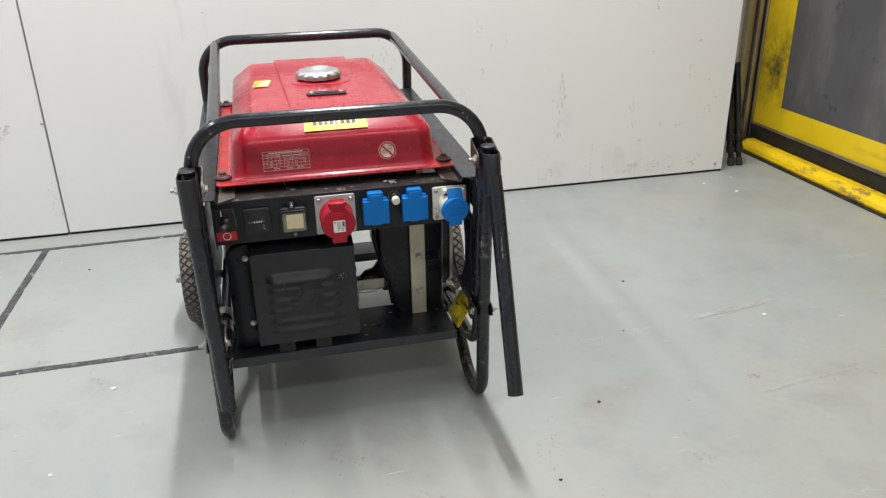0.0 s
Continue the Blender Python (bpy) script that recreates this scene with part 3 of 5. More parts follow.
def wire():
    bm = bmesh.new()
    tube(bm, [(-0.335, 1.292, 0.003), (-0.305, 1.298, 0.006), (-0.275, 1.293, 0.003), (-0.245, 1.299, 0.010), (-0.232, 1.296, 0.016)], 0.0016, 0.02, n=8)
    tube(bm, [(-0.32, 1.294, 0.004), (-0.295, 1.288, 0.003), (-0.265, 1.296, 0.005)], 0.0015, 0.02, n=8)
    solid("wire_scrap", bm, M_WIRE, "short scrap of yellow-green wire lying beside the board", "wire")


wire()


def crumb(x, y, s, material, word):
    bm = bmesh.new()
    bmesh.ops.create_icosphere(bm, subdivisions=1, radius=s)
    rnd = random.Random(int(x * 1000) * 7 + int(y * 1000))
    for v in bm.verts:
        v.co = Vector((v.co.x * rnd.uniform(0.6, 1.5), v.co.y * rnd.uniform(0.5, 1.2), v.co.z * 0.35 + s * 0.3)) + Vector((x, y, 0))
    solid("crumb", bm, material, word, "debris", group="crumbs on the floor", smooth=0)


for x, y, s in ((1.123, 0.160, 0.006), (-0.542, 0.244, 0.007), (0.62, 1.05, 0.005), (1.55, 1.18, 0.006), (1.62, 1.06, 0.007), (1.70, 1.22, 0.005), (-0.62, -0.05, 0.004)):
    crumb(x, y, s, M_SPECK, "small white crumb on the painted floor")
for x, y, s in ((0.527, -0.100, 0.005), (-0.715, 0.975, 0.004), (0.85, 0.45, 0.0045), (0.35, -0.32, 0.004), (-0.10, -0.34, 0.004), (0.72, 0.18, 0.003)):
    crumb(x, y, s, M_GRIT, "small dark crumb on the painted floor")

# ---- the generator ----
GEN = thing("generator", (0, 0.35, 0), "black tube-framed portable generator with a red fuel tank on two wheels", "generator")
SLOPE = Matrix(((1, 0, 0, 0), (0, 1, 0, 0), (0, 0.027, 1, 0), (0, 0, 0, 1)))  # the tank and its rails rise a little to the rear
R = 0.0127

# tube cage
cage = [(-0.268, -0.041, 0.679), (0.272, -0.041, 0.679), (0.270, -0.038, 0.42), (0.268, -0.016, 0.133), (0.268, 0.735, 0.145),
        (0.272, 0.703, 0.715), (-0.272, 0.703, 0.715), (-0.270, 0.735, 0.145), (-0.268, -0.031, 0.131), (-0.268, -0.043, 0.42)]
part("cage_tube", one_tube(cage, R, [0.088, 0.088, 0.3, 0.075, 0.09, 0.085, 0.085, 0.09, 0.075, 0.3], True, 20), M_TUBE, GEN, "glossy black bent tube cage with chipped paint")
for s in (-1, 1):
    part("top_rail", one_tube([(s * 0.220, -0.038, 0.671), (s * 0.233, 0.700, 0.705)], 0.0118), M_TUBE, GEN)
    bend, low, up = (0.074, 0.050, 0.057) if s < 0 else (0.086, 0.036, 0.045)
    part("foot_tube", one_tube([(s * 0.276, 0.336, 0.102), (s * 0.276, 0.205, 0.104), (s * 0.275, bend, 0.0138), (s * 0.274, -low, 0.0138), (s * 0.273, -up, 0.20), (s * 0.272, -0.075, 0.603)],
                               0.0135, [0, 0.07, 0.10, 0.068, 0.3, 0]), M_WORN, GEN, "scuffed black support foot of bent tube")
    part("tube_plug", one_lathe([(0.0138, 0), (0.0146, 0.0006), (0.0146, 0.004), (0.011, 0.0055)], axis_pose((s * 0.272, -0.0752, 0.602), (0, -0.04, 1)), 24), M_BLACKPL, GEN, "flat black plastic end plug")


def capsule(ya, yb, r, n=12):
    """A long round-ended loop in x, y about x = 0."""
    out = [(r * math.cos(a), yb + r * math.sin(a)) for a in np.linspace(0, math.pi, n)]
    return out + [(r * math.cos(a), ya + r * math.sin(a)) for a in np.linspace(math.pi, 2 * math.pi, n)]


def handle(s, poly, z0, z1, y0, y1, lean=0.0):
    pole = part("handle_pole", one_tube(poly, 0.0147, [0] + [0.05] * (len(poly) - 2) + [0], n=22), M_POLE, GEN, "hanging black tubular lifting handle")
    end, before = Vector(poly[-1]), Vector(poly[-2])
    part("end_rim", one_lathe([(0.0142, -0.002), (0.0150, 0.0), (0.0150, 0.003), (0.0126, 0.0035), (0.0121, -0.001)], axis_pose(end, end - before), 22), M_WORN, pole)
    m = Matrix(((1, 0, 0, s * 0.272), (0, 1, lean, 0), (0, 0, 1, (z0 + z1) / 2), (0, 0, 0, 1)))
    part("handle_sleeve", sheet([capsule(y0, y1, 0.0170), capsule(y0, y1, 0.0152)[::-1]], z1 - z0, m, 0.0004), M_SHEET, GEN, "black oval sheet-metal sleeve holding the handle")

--

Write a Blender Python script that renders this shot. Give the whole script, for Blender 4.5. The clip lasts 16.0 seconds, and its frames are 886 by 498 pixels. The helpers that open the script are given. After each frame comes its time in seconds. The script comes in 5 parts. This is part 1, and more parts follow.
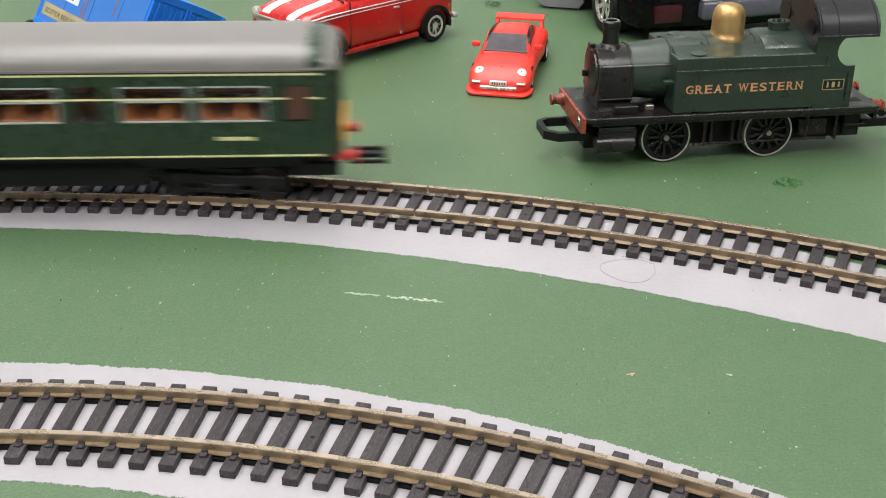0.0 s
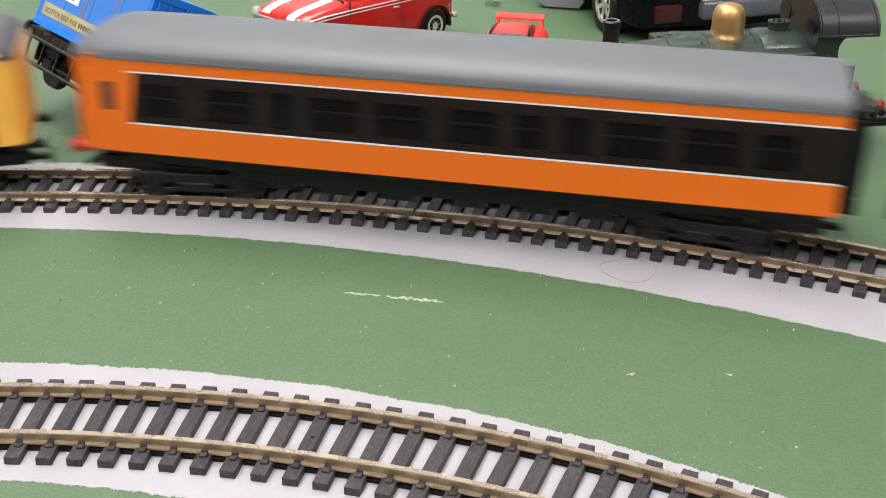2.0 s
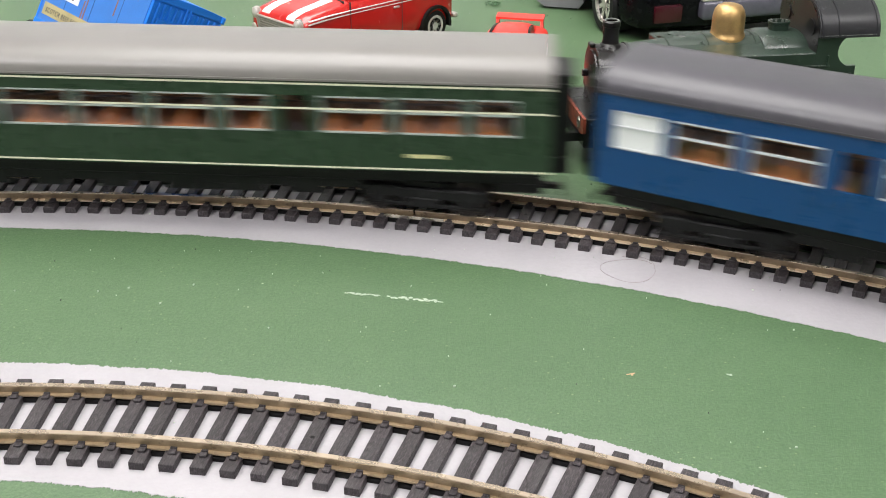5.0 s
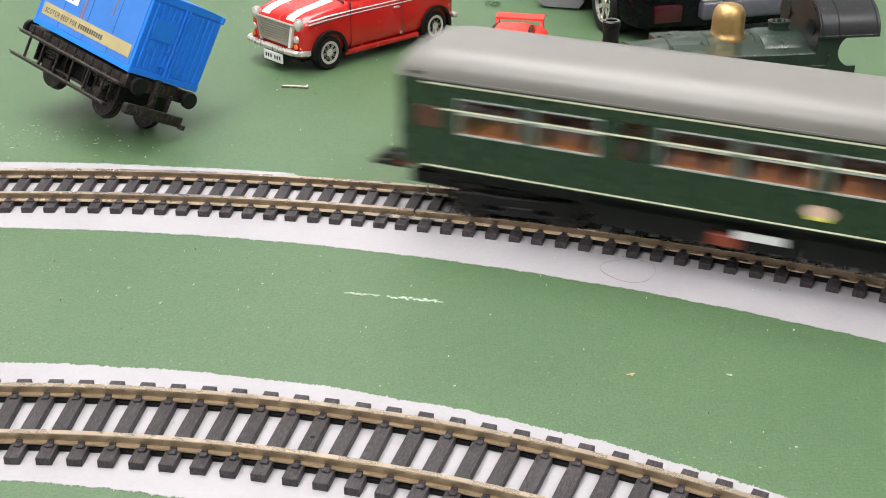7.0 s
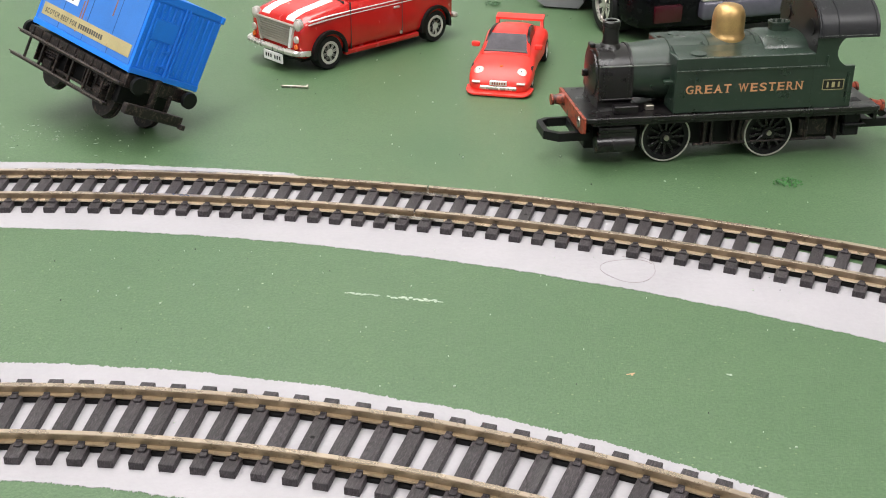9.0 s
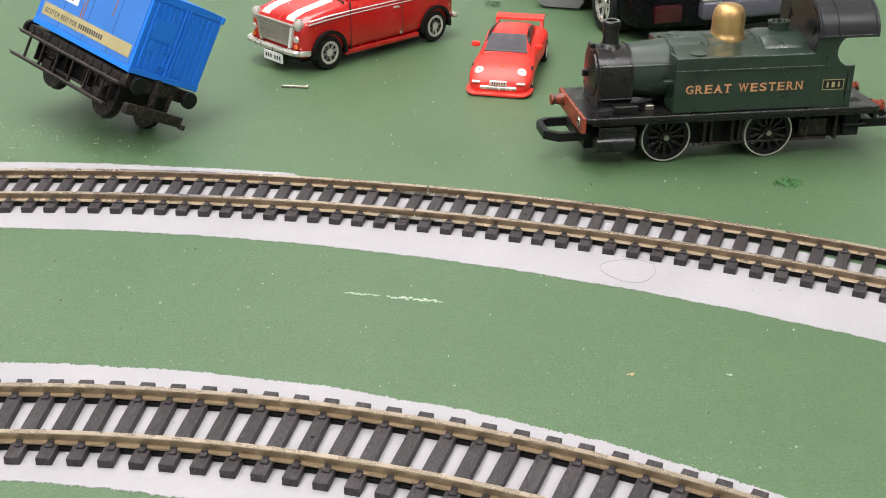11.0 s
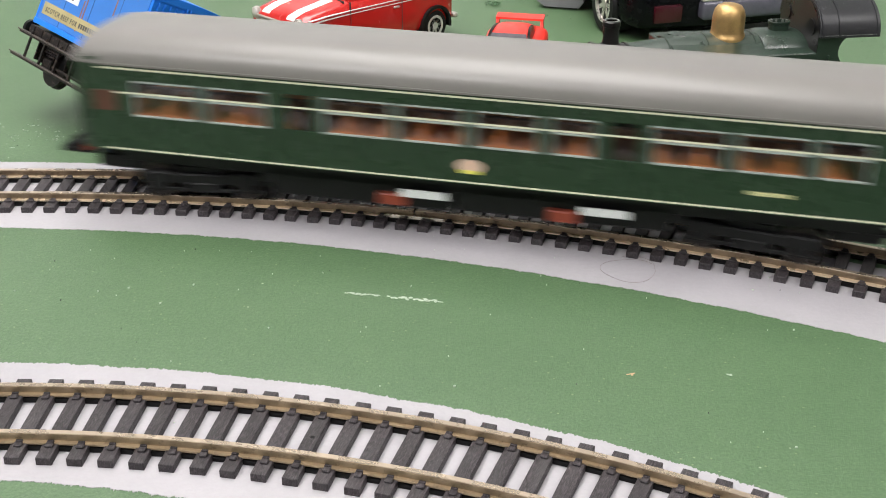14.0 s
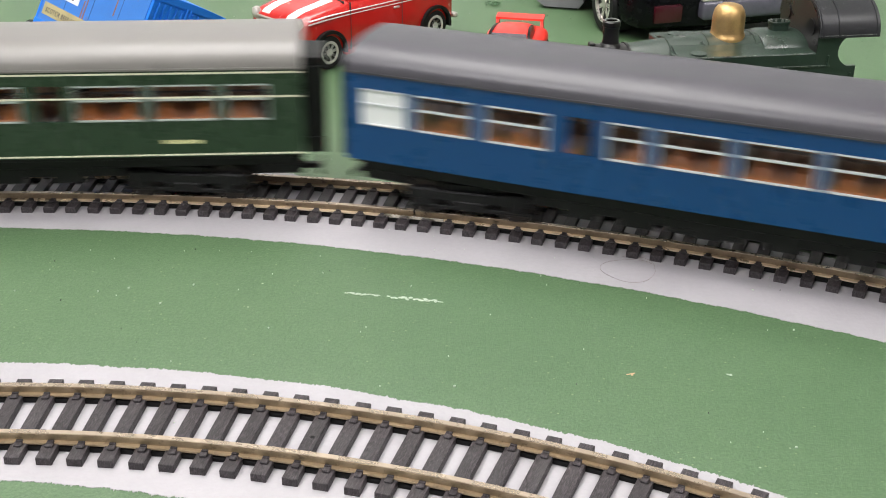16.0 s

What you should do: The word "Blender" may turn up on some lines of these records; say how many, with no other words.

Response below: 2